И здесь не получилось. Той части интеллигенции, которая осталась в России, было не до создания новой религии, только бы в живых остаться. А та часть, что эмигрировала, вернулась к вере отцов.
С перестройкой вернулись на книжные полки Бердяев и Мережковский. К ним потянулась часть интеллигенции, которую не устраивала вера «для всех». Новые богоискатели взяли что-то у Розанова, что-то у Елены Блаватской, приправили все это эзотерикой и концепциями нью-эйдж, добавили чуть-чуть дзен-буддизма... Славненько натворили.
Не будем строго критиковать тех, кто находится в поиске. Ведь официальная религия иногда отпугивает грубостью церковных старушек, иногда – необразованностью батюшек, а иногда – тем, что как-то любится с государством. Вот и пытается человек создать «свою» религию, поселить «своего» Бога в душе. Не нужны, дескать, посредники между мною и Богом. Можно, конечно, сказать: смирись, гордый человек! А можно отнестись к любому поиску с уважением, ведь у каждого своя дорога к Богу.
Лев Толстой как зеркало русского апокалипсиса
Духовная составляющая в нашей стране выходит за рамки религии. До Петровских реформ Россия знала только религиозное искусство. По сути, до недавнего времени оно таким и оставалось.
Древний спор веры и разума Достоевский без колебания решает в пользу веры, словами Шатова, одного из героев «Бесов»: «Если б кто мне доказал, что Христос вне истины, и действительно было бы, что истина вне Христа, то мне лучше хотелось бы остаться с Христом вне истины, чем с истиной вне Христа».

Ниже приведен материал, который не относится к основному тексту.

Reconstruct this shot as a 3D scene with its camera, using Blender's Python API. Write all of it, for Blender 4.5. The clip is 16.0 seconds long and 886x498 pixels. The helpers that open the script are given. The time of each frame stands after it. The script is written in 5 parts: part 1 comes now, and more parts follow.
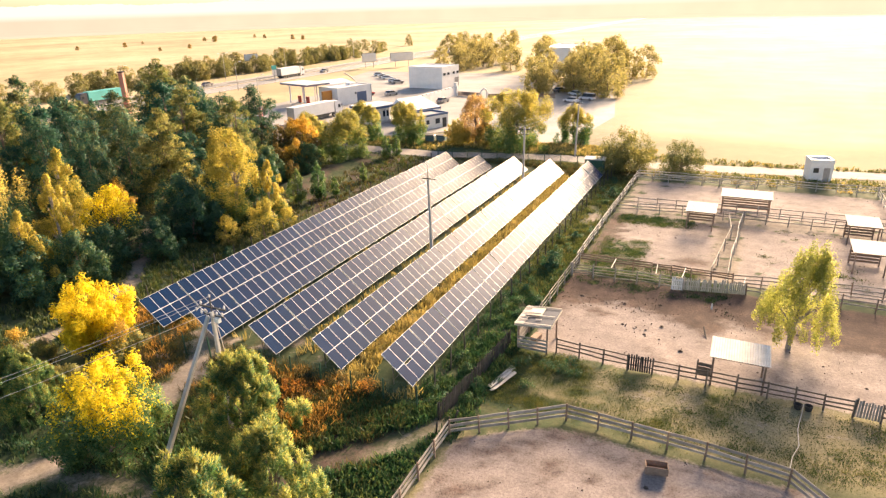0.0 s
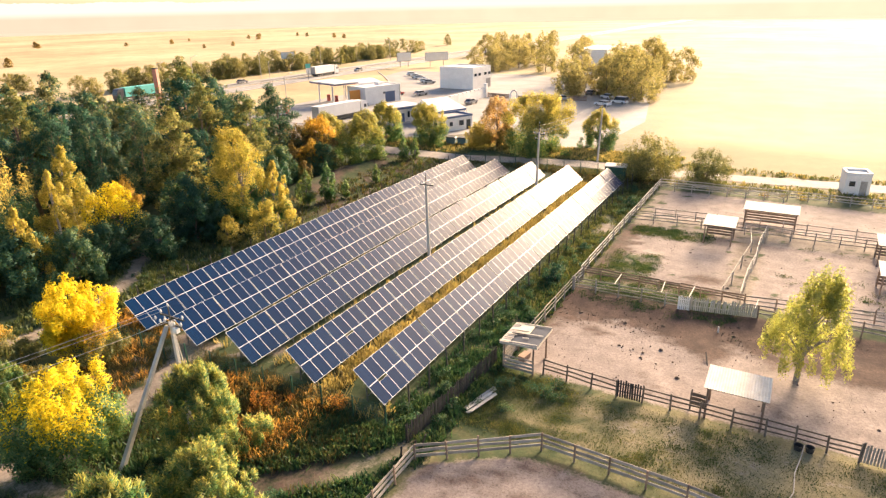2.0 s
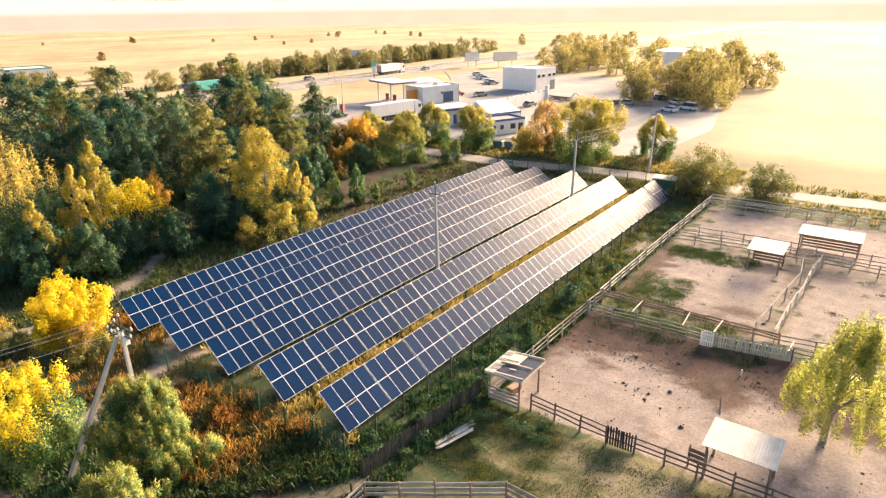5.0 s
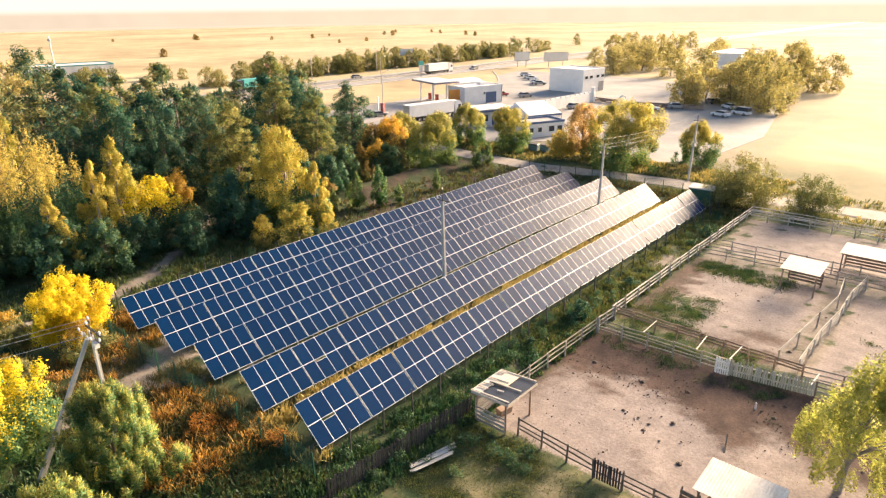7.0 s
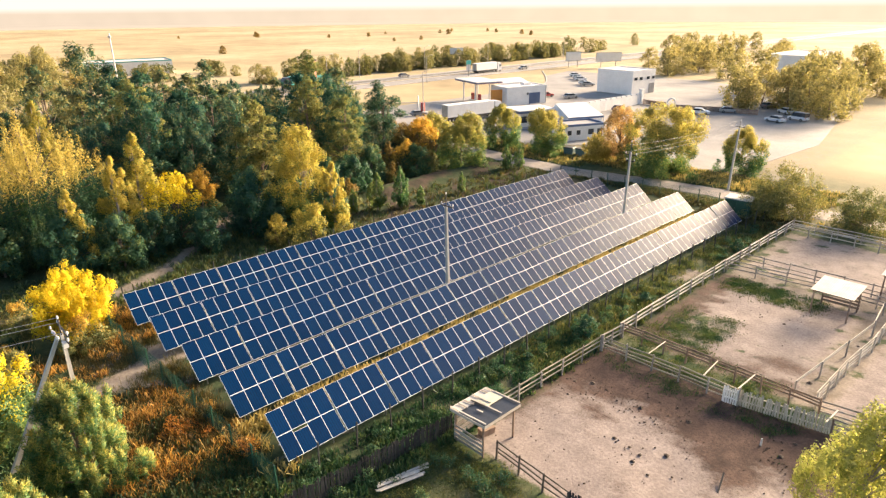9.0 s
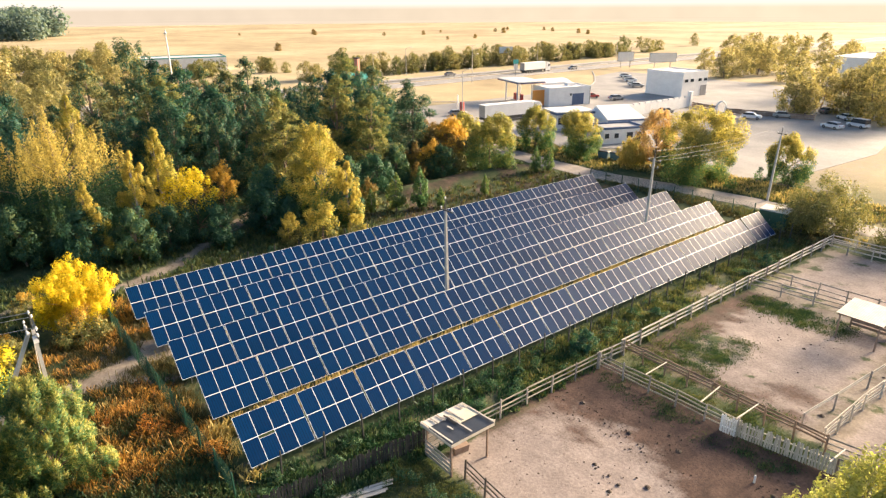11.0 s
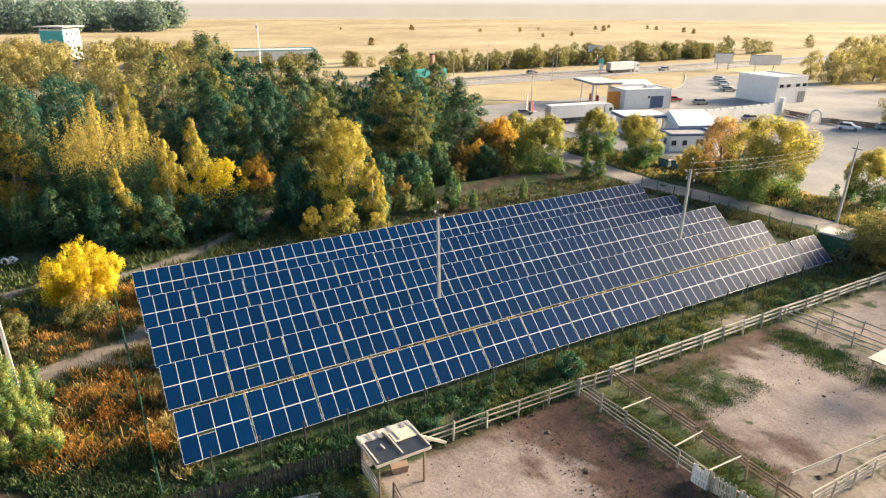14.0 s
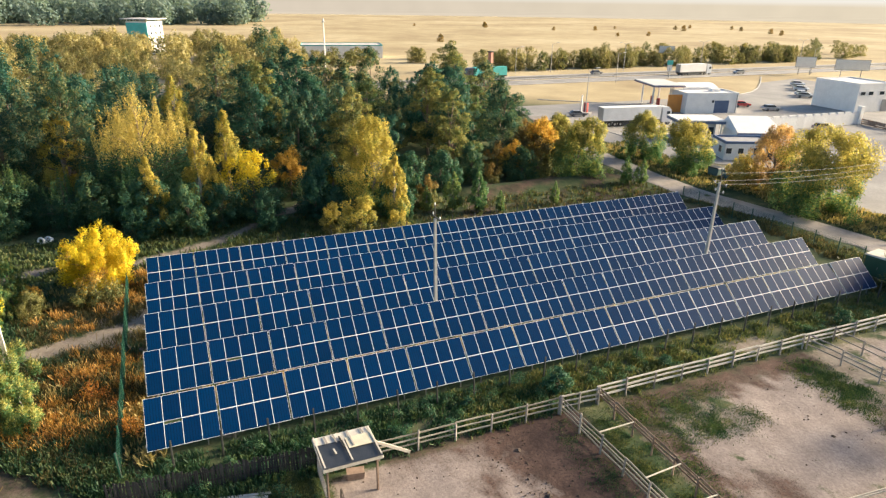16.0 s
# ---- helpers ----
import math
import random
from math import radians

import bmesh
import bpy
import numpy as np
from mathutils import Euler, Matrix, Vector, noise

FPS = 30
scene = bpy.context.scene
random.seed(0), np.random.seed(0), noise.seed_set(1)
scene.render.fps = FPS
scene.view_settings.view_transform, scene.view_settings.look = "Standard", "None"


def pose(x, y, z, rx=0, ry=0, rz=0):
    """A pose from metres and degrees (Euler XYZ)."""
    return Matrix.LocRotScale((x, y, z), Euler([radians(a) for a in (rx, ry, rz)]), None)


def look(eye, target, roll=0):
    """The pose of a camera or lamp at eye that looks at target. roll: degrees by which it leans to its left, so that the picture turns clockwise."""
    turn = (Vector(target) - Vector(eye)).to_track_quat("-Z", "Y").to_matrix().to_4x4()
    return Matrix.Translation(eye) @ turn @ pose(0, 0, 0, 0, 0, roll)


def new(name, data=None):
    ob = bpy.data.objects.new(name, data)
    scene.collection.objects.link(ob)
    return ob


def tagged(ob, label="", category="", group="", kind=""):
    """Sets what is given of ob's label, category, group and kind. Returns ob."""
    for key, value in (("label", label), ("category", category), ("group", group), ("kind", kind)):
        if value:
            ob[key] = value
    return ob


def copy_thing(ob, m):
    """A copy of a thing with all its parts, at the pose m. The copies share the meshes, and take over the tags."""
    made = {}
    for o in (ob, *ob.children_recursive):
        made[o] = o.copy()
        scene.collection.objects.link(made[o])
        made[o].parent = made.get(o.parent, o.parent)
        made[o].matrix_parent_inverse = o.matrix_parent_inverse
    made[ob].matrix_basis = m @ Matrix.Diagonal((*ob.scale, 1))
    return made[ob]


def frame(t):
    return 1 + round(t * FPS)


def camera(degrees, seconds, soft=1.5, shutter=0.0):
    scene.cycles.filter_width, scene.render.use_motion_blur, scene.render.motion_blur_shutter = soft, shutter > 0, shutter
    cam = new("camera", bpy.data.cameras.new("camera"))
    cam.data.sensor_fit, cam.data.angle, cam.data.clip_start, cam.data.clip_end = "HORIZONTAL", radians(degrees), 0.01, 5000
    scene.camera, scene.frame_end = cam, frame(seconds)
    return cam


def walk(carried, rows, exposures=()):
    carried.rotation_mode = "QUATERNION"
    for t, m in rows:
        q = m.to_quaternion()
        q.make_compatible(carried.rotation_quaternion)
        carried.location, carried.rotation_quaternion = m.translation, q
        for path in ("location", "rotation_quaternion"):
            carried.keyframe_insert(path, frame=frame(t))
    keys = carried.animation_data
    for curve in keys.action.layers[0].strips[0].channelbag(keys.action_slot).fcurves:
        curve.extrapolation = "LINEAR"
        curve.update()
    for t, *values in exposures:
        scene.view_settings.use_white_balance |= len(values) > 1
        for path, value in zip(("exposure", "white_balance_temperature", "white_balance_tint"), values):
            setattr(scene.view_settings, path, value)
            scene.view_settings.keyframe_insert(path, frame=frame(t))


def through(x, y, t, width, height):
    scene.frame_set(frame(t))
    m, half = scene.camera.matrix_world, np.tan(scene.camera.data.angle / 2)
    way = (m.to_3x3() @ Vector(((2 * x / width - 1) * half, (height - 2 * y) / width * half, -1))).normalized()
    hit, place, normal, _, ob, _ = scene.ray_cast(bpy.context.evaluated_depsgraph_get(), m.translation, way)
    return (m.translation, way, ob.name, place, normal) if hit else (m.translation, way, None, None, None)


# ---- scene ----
cam = camera(70.5, 16.0, soft=1.3)
# seconds, eye, heading to the left of +y, pitch, roll
PATH = [
    (0.0, -0.619, -0.359, 24.946, 25.841, -21.058, -1.618),
    (0.5, -0.035, 0.481, 24.936, 26.559, -21.044, -1.516),
    (1.0, 0.675, 1.571, 24.923, 27.560, -21.029, -1.396),
    (1.5, 1.207, 2.439, 24.913, 28.406, -21.018, -1.311),
    (2.0, 1.858, 3.561, 24.901, 29.556, -21.006, -1.212),
    (2.5, 2.350, 4.457, 24.892, 30.509, -20.997, -1.142),
    (3.0, 2.951, 5.605, 24.881, 31.770, -20.989, -1.061),
    (3.5, 3.403, 6.507, 24.872, 32.786, -20.983, -1.005),
    (4.0, 3.964, 7.668, 24.862, 34.119, -20.979, -0.939),
    (6.5, 6.236, 12.797, 24.823, 40.187, -20.986, -0.724),
    (7.0, 6.731, 13.985, 24.816, 41.603, -20.995, -0.685),
    (7.5, 7.115, 14.920, 24.810, 42.716, -21.003, -0.655),
    (8.0, 7.604, 16.126, 24.803, 44.144, -21.017, -0.618),
    (8.5, 7.988, 17.083, 24.798, 45.273, -21.029, -0.588),
    (9.0, 8.479, 18.321, 24.792, 46.724, -21.049, -0.549),
    (11.5, 10.656, 24.018, 24.772, 53.271, -21.179, -0.326),
    (12.0, 11.155, 25.402, 24.769, 54.837, -21.222, -0.254),
    (12.5, 11.541, 26.502, 24.767, 56.080, -21.258, -0.190),
    (13.0, 12.023, 27.931, 24.764, 57.697, -21.311, -0.097),
    (13.5, 12.389, 29.068, 24.763, 58.988, -21.356, -0.013),
    (14.0, 12.834, 30.534, 24.762, 60.669, -21.418, 0.108),
    (14.5, 13.163, 31.708, 24.762, 62.032, -21.472, 0.217),
    (15.0, 13.548, 33.221, 24.762, 63.820, -21.546, 0.373),
    (15.5, 13.818, 34.426, 24.763, 65.279, -21.609, 0.512),
    (16.0, 14.114, 35.998, 24.765, 67.236, -21.697, 0.714),
]
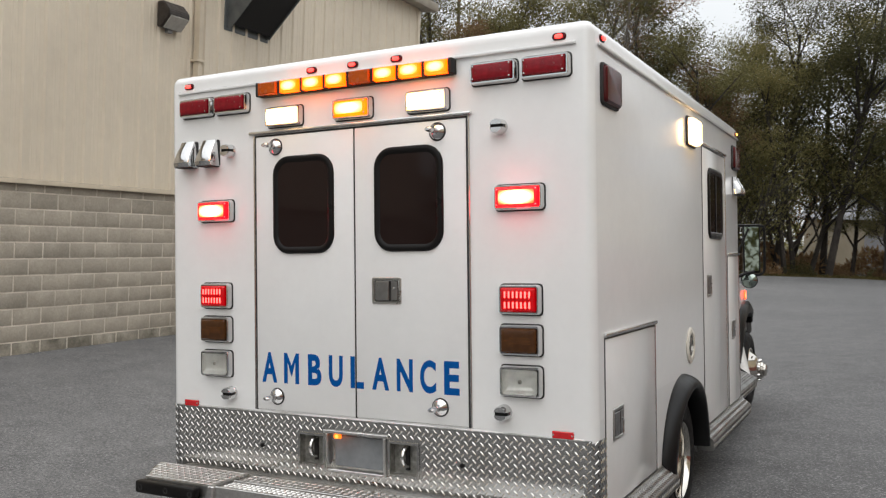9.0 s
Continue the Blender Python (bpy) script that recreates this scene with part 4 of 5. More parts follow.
# rounded corners round to the sides
for s in (-1, 1):
    pts = [(s * 1.150, -0.004)] + [(s * (HALF - 0.055 + 0.059 * math.sin(radians(a))), 0.055 - 0.059 * math.cos(radians(a))) for a in (15, 30, 45, 60, 75, 90)] + [(s * (HALF + 0.004), 0.122)]
    for (xa, ya), (xb, yb) in zip(pts, pts[1:]):
        bm.faces.new([bm.verts.new(p) for p in ((xa, ya, KB), (xb, yb, KB), (xb, yb, KT), (xa, ya, KT))])
lozenges(bm, (-1.15, -0.004, 0.48), (1, 0, 0), (0, 0, 1), (0, -1, 0), 2.30, KT - 0.49, keep=lambda a, b: not any(x0 - 0.012 < a - 1.15 < x1 + 0.012 and y0 - 0.012 < b + 0.48 < y1 + 0.012 for x0, x1, y0, y1 in holes))
for s in (-1, 1):
    lozenges(bm, (s * (HALF + 0.004), 0.05, KB), (0, 1, 0), (0, 0, 1), (s, 0, 0), 0.075, KT - KB)
    for a in (12, 45, 78):
        c, sn = math.cos(radians(a)), math.sin(radians(a))
        u = Vector((s * c, sn, 0))
        lozenges(bm, Vector((s * (HALF - 0.055 + 0.0593 * sn), 0.055 - 0.0593 * c, KB)) - u * 0.018, u, (0, 0, 1), (s * sn, -c, 0), 0.036, KT - KB, size=0.030)
kick = ap("kick_panel", bm, TREAD, "bright aluminium tread plate kick panel")
ap("kick_trim", block((-1.16, -0.010, KT - 0.002), (1.16, 0.0, KT + 0.006), 0.003), ALU, parent=kick)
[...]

Искусство выполняло в России функцию религии, так сказать, замещало ее. И сами художники ощущали свою миссию. Вот, скажем, пушкинское стихотворение «Пророк» прямо сравнивает поэта с посланцем Бога, вернее, проводником Божьей воли. Это стихотворение особенно любил Достоевский и не раз читал публично. По словам современников, писатель напоминал в эти минуты жреца. Он и чувствовал себя жрецом, пророком – без малейшей гордыни, понимая свой дар как ответственность перед Богом и людьми.
А уж Толстой своим проповедничеством и вовсе расколол русское общество на два непримиримых стана. Именно он вбил клин между церковью и интеллигенцией.